The Journey of "Home within Yourself"
When we started our journey with Van Emma in 2024, I had to leave everything I loved behind. The one thing I couldn’t let go of were my furry companions — my ponies.
I tried to take the journey while keeping them in my life, but it didn’t work. I worried about them constantly. The people back home were struggling with the situation — and so were the ponies.
After many sleepless nights, I knew I had to find a new home for them. It was the hardest decision I’ve ever made. But deep down, I knew it was the right one — for them, and for me.
The Fear of Losing
On our last day together, I saw a flock of geese flying overhead. I wondered — do they feel the same fear when leaving home for the unknown? But then I thought — no. The geese always return, year after year. But me? Letting go of the ponies… I couldn’t go back.
Weeks passed. The ponies settled into their new home. I returned to the van. But the grief followed. I missed them terribly.

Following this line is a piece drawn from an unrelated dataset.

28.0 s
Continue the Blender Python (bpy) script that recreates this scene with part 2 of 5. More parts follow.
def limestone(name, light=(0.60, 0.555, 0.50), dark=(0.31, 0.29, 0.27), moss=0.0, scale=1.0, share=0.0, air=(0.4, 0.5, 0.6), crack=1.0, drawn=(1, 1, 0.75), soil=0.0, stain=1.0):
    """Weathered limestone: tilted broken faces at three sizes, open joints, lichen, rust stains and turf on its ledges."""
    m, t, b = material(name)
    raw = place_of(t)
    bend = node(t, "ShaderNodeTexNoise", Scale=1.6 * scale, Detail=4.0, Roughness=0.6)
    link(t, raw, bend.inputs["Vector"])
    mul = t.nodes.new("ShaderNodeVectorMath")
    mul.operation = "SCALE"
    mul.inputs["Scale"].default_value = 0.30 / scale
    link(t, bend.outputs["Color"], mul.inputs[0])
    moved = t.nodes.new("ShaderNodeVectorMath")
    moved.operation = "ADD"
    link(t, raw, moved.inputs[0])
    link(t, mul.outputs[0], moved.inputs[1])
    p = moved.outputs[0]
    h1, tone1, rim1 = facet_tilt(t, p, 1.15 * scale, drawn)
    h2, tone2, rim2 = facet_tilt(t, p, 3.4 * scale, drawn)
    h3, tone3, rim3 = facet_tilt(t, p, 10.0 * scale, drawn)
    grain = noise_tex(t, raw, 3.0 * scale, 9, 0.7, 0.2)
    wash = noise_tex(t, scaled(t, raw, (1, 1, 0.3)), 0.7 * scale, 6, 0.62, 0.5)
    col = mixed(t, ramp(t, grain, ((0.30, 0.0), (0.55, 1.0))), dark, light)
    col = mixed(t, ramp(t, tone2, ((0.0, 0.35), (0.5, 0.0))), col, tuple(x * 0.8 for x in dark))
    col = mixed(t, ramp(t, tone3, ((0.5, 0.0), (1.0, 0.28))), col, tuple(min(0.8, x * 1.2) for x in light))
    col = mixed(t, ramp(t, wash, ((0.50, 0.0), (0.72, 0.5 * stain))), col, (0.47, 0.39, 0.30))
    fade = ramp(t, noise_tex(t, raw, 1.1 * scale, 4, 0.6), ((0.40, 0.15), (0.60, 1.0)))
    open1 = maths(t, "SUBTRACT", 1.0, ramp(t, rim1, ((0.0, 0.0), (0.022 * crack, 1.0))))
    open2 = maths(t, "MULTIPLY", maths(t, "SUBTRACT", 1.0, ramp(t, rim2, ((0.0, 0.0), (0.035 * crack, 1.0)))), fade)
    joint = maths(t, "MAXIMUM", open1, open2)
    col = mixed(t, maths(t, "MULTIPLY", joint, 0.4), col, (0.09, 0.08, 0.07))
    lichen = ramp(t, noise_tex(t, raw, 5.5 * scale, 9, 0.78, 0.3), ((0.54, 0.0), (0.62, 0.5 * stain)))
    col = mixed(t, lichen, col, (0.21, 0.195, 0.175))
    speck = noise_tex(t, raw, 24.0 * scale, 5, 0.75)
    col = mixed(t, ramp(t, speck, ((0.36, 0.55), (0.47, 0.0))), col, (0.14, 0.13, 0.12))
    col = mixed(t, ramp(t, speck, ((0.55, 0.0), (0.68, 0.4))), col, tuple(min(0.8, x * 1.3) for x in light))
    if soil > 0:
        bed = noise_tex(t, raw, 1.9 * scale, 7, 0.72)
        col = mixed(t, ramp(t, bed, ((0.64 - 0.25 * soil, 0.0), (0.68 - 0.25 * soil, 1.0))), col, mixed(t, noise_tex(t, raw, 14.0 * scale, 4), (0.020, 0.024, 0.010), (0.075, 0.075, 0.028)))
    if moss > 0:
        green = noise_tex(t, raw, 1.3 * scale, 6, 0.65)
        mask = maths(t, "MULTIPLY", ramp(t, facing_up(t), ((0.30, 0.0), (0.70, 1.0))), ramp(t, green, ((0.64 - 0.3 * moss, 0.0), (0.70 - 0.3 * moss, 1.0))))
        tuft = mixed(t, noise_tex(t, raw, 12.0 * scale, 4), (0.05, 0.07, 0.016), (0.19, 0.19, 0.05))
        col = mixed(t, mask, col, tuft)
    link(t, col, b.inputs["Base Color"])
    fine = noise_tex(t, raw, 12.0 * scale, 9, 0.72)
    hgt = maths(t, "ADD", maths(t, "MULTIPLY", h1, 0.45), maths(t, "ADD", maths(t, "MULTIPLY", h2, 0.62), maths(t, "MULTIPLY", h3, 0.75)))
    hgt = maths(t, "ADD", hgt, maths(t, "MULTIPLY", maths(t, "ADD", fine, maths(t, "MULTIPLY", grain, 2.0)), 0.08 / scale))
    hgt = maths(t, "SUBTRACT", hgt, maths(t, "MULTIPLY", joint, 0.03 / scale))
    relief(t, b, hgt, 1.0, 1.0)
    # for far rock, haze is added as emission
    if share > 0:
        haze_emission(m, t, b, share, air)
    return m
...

I found comfort only in painting. I worked on a new piece in shades of blue and earthy tones. As soon as the background was finished, I knew I would paint wild geese. Painting them reminded me of my last day with the ponies. And they brought me something else, too. Words began to slip into my mind — a new story, about a young goose setting out south for the first time, afraid to leave its home behind. But I didn’t yet know how it would overcome its fear.
I Can’t Lose What Lives Inside Me
One night, when the feeling of missing my ponies was overwhelming me again, Ari asked me what I was longing for. And I told him about all those little moments with the ponies: the feeling of a mane between my fingers, their soft, curious eyes beneath the sky, the quiet presence of these two beautiful souls.
And as I spoke, I didn’t just remember — it felt real. I could see it. I could feel it.
While telling Ari about those little moments, I suddenly thought of the geese again. Maybe my situation wasn’t so different after all.
Maybe I can’t return in reality. But what does reality actually mean? Is it only what we can touch with our hands? Or also what we see with our inner eyes — what we remember, what we feel deep within?
Isn’t that just as real?
Home Within Yourself
Like the geese, I can always come back. Maybe not in the physical world, but you know what? That’s just the outer shape of things.
I may not be with the ponies in the outside world — but within me, I am.
Suddenly I knew how my story had to end. That this was what the elder goose had to tell the younger one — that wherever we go, and whatever we must leave behind, we can never lose what lives within us.
That the little goose carries her home within herself.